Approximately 85% of the 260,000 ha of forest within the Northeastern U.S. Forests region are in private ownership (Harper et al. 1990). Historically, the vast majority of land has been owned by timber companies and thus managed for forest products. The character of this region has changed relatively little over time, compared to other regions of New England where
extensive land use changes have occurred due to a strong economy and population growth. Concerned about future change, a 1990 USFS and Governors Task Force on Northern Forest Lands warned that changes in land ownership from the timber industry to recreational property here would likely have an adverse impact on open space, forestry, farming and recreational uses on private lands (Harper et al. 1990). In the last decade a downturn in the economy of the forests industry has led to millions of acres of timber company lands being put up for sale. At the same time, a strong regional economy has put much of this land at risk to land developers and prospectors interested in recreational developments. Fortunately, most of this land is being protected through fee title acquisition and conservation easements, by a coalition of state and federal wildlife agencies and private, non-profit conservation agencies. This is occurring throughout the region and most of this area is going into public ownership of State Wildlife Management Areas and NWRs.

Importance to waterfowl

The most significant waterfowl characteristic in the Atlantic Northern Forest is the contribution of this region to the breeding habitat of the black duck. Common mergansers, common goldeneye, wood ducks and ring-necked duck, also breed in relatively significant numbers in the forested zone.
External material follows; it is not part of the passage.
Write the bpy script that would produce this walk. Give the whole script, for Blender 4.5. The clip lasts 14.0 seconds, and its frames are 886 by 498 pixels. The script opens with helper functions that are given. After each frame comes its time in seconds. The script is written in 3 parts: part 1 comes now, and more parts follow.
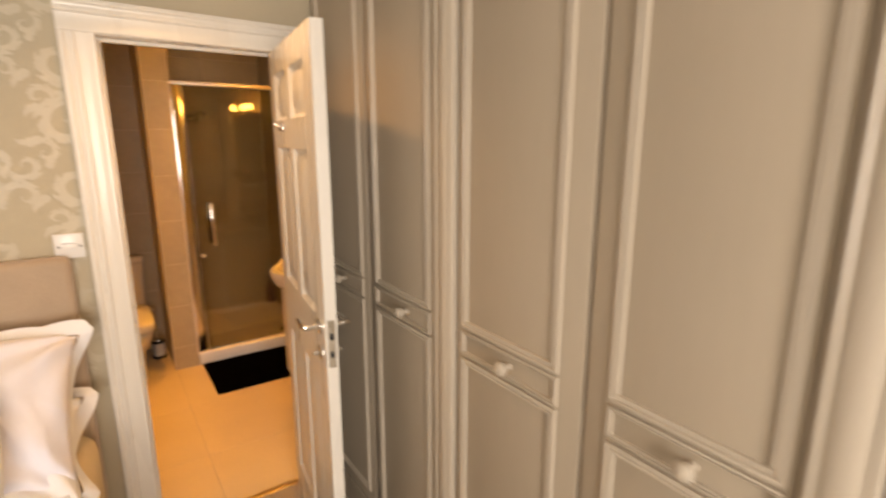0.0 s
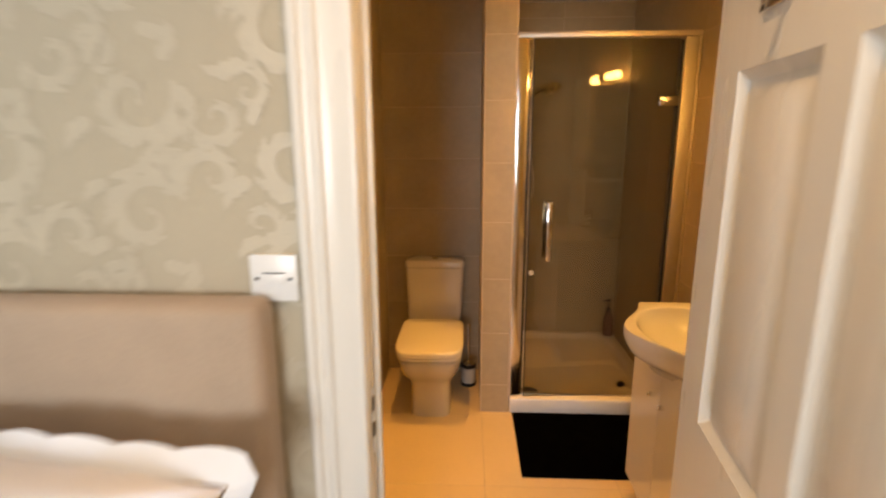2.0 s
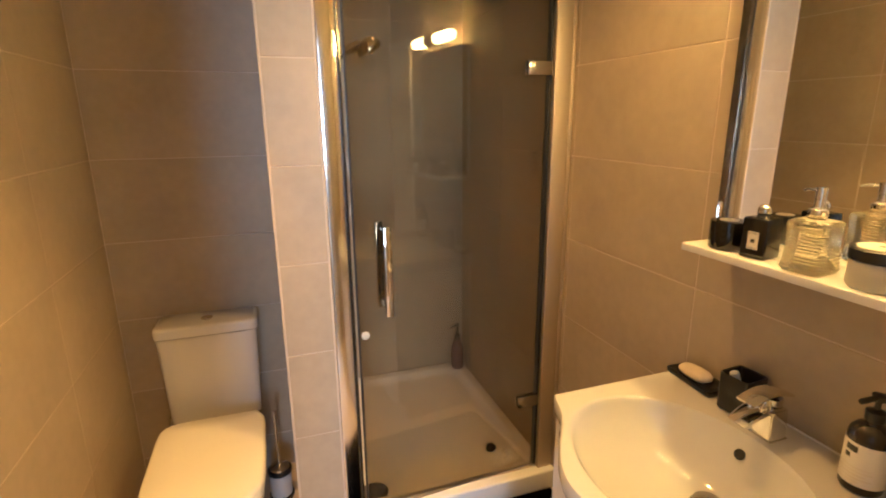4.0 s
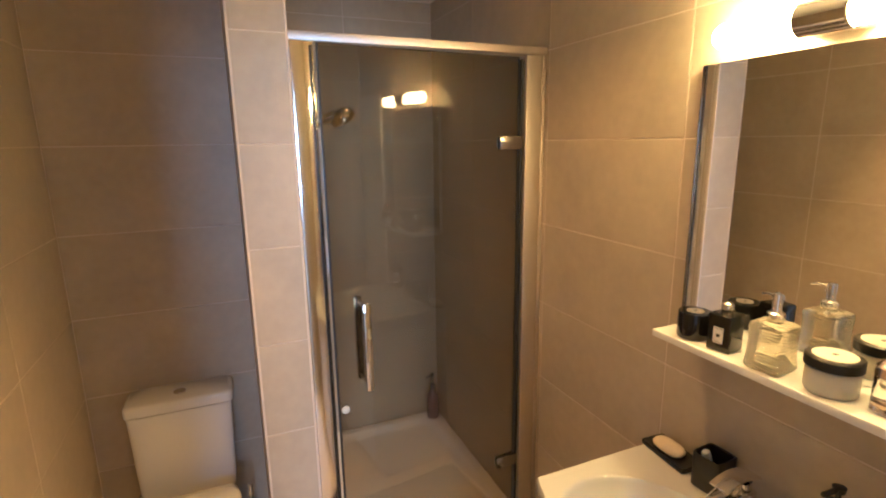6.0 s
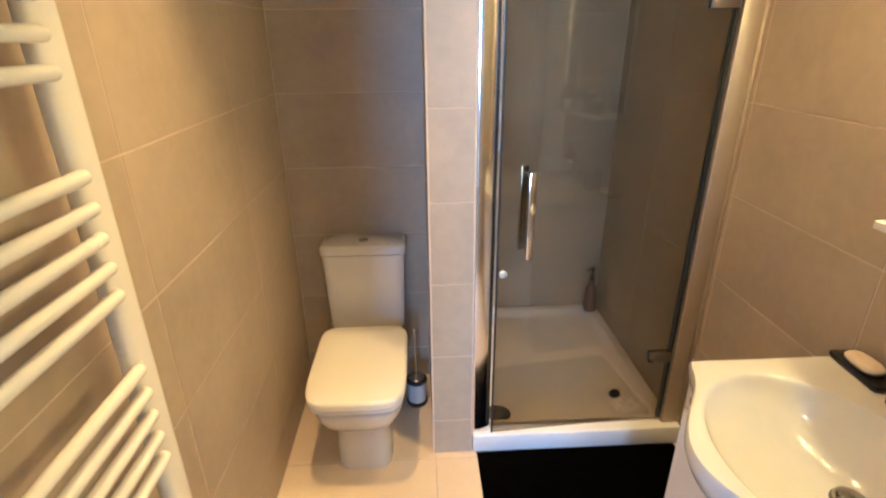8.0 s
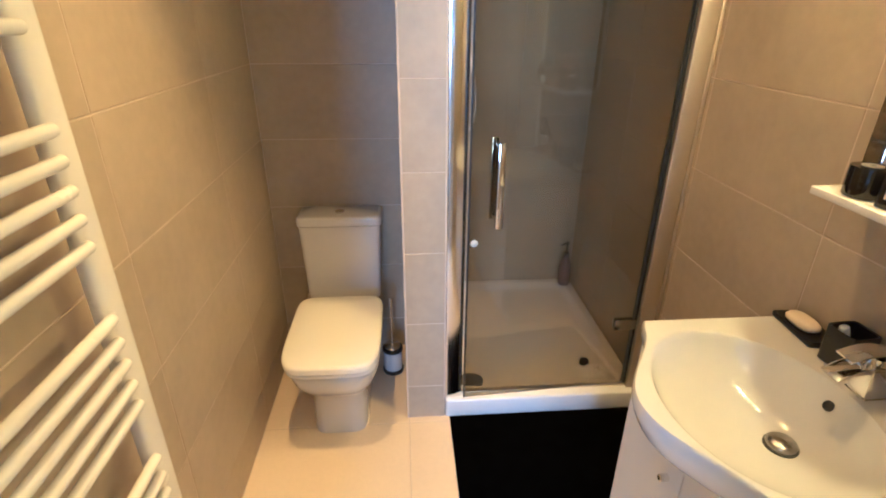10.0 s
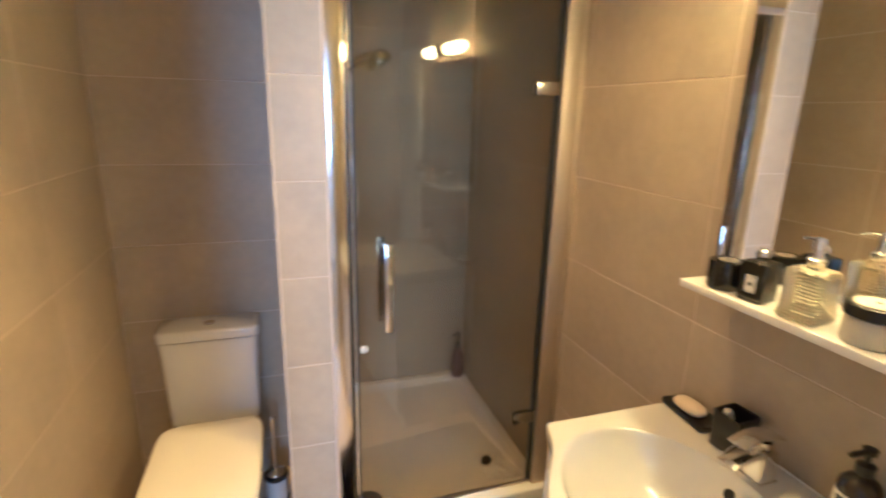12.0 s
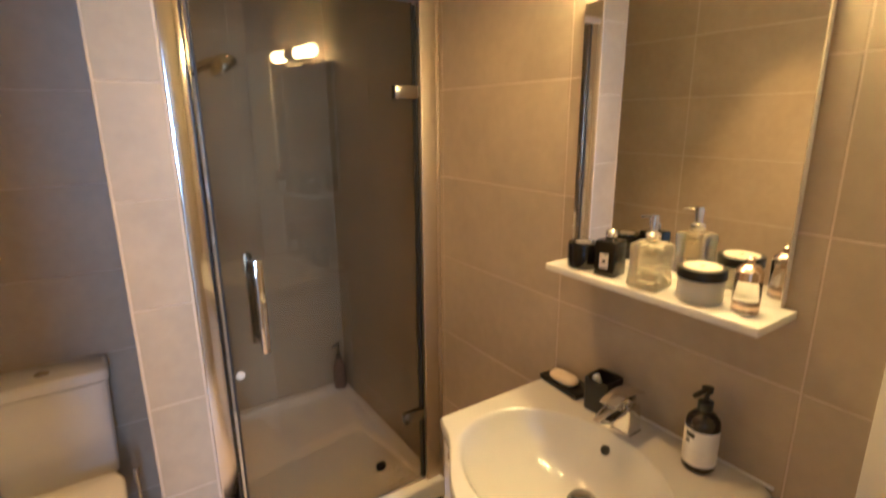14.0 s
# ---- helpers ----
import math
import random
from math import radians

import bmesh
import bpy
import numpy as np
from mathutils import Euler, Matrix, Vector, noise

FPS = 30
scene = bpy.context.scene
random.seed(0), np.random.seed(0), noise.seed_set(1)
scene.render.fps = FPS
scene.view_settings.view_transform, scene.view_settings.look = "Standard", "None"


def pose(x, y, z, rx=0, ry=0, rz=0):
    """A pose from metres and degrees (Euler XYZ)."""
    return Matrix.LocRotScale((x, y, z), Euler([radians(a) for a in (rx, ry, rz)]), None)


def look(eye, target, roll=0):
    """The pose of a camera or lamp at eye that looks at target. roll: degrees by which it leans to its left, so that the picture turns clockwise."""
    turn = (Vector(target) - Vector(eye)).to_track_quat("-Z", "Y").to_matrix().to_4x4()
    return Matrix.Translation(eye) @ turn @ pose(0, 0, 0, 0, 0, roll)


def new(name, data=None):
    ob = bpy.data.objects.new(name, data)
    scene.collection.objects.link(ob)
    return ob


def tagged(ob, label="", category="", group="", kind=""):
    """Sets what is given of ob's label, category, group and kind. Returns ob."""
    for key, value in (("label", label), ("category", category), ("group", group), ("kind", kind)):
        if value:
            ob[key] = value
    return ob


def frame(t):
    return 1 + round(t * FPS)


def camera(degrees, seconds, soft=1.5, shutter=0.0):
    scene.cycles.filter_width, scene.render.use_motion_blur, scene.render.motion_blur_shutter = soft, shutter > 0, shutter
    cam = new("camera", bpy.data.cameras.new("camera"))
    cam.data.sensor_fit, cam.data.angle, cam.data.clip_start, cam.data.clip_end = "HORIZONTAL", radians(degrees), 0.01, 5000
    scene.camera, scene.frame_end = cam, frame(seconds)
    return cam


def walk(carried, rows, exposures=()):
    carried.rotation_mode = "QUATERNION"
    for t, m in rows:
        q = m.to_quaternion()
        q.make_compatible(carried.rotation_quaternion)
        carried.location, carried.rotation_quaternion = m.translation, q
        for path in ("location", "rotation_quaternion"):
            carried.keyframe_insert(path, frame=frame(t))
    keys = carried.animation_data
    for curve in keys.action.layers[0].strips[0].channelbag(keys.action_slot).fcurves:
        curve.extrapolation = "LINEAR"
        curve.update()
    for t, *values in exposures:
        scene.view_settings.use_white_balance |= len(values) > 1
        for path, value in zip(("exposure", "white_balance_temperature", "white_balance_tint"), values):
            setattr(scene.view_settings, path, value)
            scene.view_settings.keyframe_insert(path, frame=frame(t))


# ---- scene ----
cam = camera(82.7, 14.0, soft=2.0, shutter=0.5)
PATH = [
    (0, (0.343, 0.093, 1.654), (1.45, 1.703, 1.228), -0.0),
    (0.5, (0.469, 0.35, 1.629), (1.191, 2.184, 1.292), 0.7),
    (1, (0.551, 0.635, 1.613), (0.773, 2.588, 1.242), -0.2),
    (1.5, (0.584, 0.968, 1.565), (0.405, 2.917, 1.150), 0.6),
    (2, (0.586, 1.38, 1.535), (0.489, 3.331, 1.105), -0.2),
    (2.5, (0.549, 1.867, 1.501), (0.808, 3.796, 1.04), -2.4),
    (3, (0.581, 2.201, 1.517), (0.975, 4.121, 1.118), -1.2),
    (3.5, (0.652, 2.403, 1.554), (1.177, 4.274, 1.078), -0.8),
    (3.7, (0.664, 2.410, 1.545), (1.236, 4.261, 1.040), -0.6),
    (5.8, (0.638, 2.430, 1.702), (1.397, 4.226, 1.243), -0.7),
    (6, (0.632, 2.429, 1.725), (1.391, 4.23, 1.302), -0.8),
    (6.5, (0.632, 2.418, 1.712), (1.37, 4.235, 1.321), -0.7),
    (7, (0.632, 2.434, 1.679), (1.225, 4.247, 1.079), -0.4),
    (7.5, (0.626, 2.414, 1.634), (0.883, 4.279, 0.961), -0.4),
    (8, (0.638, 2.386, 1.613), (0.723, 4.228, 0.84), -0.6),
    (8.2, (0.632, 2.378, 1.604), (0.764, 4.200, 0.796), -0.7),
    (10.3, (0.684, 2.318, 1.592), (0.834, 4.127, 0.752), 0.7),
    (10.5, (0.662, 2.325, 1.615), (0.852, 4.154, 0.828), 0.4),
    (11, (0.667, 2.337, 1.641), (0.895, 4.225, 1.023), 0.1),
    (11.5, (0.663, 2.364, 1.642), (0.93, 4.268, 1.09), 0.3),
    (12, (0.688, 2.416, 1.619), (1.285, 4.253, 1.101), 1.4),
    (12.5, (0.71, 2.439, 1.599), (1.664, 4.09, 0.998), -0.2),
    (13, (0.693, 2.424, 1.608), (1.77, 4.033, 1.107), -0.3),
    (13.5, (0.69, 2.414, 1.65), (1.812, 4.039, 1.331), -0.8),
    (14, (0.663, 2.427, 1.619), (1.733, 4.04, 1.119), -0.5),
]
EXPOSURES = [(0.0, -0.53, 8400, 22), (1.0, -0.54, 7400, 19), (1.5, -0.58, 6700, 16), (2.05, -0.42, 6600, 14), (2.5, -0.28, 7350, 18), (3.0, 0.08, 6500, 12), (3.7, 0.25, 4800, 9), (5.8, 0.12, 4150, 11), (7.2, 0.42, 3750, 6), (11.0, 0.38, 3700, 6), (12.0, 0.45, 3750, 6), (13.0, 0.38, 3950, 8), (13.5, 0.06, 4050, 10), (14.0, 0.10, 4050, 10)]
walk(cam, [(t, look(eye, target, roll)) for t, eye, target, roll in PATH], EXPOSURES)

# ---- plan, in metres ----
XL, XR = 0.06, 1.715          # bathroom side walls
YA, YB = 2.236, 2.312          # bedroom and bathroom faces of the wall with the door
YWC, YSH, YP = 4.55, 5.13, 4.01   # back walls of the toilet recess and the shower, front of the pier
PX0, PX1 = 0.664, 0.826       # pier between toilet and shower
OX0, OX1, OZ = 0.404, 1.020, 1.995  # doorway
CEIL = 2.44
BX0, BX1, BY0 = -2.6, 1.75, -2.2  # bedroom
WX = 1.15                     # wardrobe fronts

# ---- world, sun, lamps ----
world = bpy.data.worlds.new("world")
world.use_nodes = True
scene.world = world
wn = world.node_tree.nodes
sky = wn.new("ShaderNodeTexSky")
sky.sky_type, sky.sun_disc = "NISHITA", False
sky.sun_elevation, sky.sun_rotation = radians(35), radians(250)
wn["Background"].inputs[1].default_value = 0.12
world.node_tree.links.new(sky.outputs[0], wn["Background"].inputs[0])
sun = new("sun", bpy.data.lights.new("sun", "SUN"))
sun.data.energy, sun.data.angle, sun.data.color = 1.0, radians(12), (1.0, 0.95, 0.88)
sun.matrix_world = look((-4, 1.5, 3), (0, 0, 0))


def area_lamp(name, eye, target, sx, sy, watts, colour):
    la = bpy.data.lights.new(name, "AREA")
    la.shape, la.size, la.size_y, la.energy, la.color = "RECTANGLE", sx, sy, watts, colour
    ob = new(name, la)
    ob.matrix_world = look(eye, target)
    return ob


def spot_lamp(name, x, y, z, watts, colour, degrees=110):
    la = bpy.data.lights.new(name, "SPOT")
    la.energy, la.color, la.spot_size, la.spot_blend, la.shadow_soft_size = watts, colour, radians(degrees), 0.8, 0.03
    ob = new(name, la)
    ob.matrix_world = look((x, y, z), (x, y, 0))
    return ob


WARM = (1.0, 0.42, 0.058)
area_lamp("window_daylight", (-0.15, BY0 - 0.02, 1.5), (-0.15, 2, 1.2), 1.28, 1.15, 156, (0.83, 0.89, 0.93))
# the last one is an added fill that brightens the right wall
for lx, ly, lw, la in ((1.22, 4.56, 13, 80), (0.40, 3.50, 98, 70), (1.22, 3.55, 50, 110)):
    spot_lamp("bathroom_downlight_and_fill", lx, ly, CEIL - 0.012, lw, WARM, la)
spot_lamp("bedroom_downlight_lamp", 0.61, 1.745, CEIL - 0.012, 40, (1.0, 0.60, 0.25), 116)
TUBE_GLOW = 178.0

# ---- materials ----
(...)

Since surveys of breeding ducks began in the U.S. in 1966, most states have seen a decline in numbers of black ducks. Maine, New Hampshire and Vermont are the exception in that black duck numbers have not changed much in the past 30 years. Breeding black ducks are linked to forests in general and beavers in particular (Petrie pers. com.). Growth in beaver populations throughout northeastern forests has provided an increase in the quantity and quality of breeding habitat for black ducks.

In addition to black ducks, mallards, wood ducks and green-winged teal are common breeding waterfowl in the Lower Great Lakes/St. Lawrence Plain of Northeast New York. Soils are more fertile and suitable for agriculture, lending them beneficial for breeding habitat. The quality of habitat in both the Atlantic Northern Forest and Lower Great Lakes/St. Lawrence Plain can be considered questionable. Acid rain and other pollutants may be affecting waterfowl use and productivity, but that has yet to be determined. The Connecticut and Hudson Rivers provide an important migration corridor for ducks and geese as they make their way down to the New York Bight and the Atlantic Coast.

*Region 13 - NABCI Bird Conservation Region 13 & 14 – U.S. only.( Atlantic Northern Forest , Lower Great Lakes/St. Lawrence Plain)

Importance to other wildlife

The Northeast Forest region provides a unique forest habitat not found elsewhere in the U.S. and, consequently, supports a varied community of plant and animal species. It is reported that 225 bird species use this area during migration and breeding periods (U.S. Forest Service 1979) and virtually the entire worlds Bicknell's thrush breed on mountaintops in this region. Other important forest birds include the Canada warbler and bay-breasted warbler (IAFWA 1998). This region is also critical habitat to mammals, such as moose and black bear, which require vast areas of wilderness for survival. Lakes, rivers and streams throughout this region provide important habitats for a wide variety of cold and warm water fish, amphibians and reptiles.

Current conservation programs

American black ducks represent an important breeding population in northeastern states, particularly Maine. Black duck populations have declined and not recovered to the goals of the North American Waterfowl Management Plan. The current approach for black ducks is to protect large blocks of relatively undisturbed breeding habitat in the northeast US forest. Partnerships with state and federal wildlife agencies are being expanded and new partnerships with corporate timber industry are being established to protect and enhance breeding habitat.

Goals

  • Work with partners to enhance and protect migration habitat and black duck breeding habitat.
  • Establish habitat protection, GIS planning and outreach programs with the timber industry.
  • Identify and prioritize key research and evaluation needs.

Assumptions

  • Black ducks nest in relatively low densities and prefer large expanses of forested wetlands, especially beaver ponds, for breeding.
  • The northeast forests region remains a stronghold for the black duck.

Strategies

  • Protect shallow forested and shrub-shrub wetlands and ensure habitat management to promote continued growth of beaver populations, which will result in food production and optimal brood-rearing habitat for waterfowl such as wood ducks, ring-necked ducks, and black ducks.
  • Develop partnerships and management agreements with the forestry and other large private landowners to provide technical and financial assistance for wetland protection, enhancement and management that will benefit breeding black ducks and other waterfowl.
  • Emphasize timber harvest practices that benefit nest site selection (e.g. slash for cover) and provide forest regeneration that allows an adequate beaver occupancy rate throughout major watersheds.
  • Protect important habitats that are vulnerable to loss through acquisition, conservation easement or long-term management agreements through cooperative land protection programs.
  • Increase public awareness of DU’s programs and their benefits to wetlands and wildlife.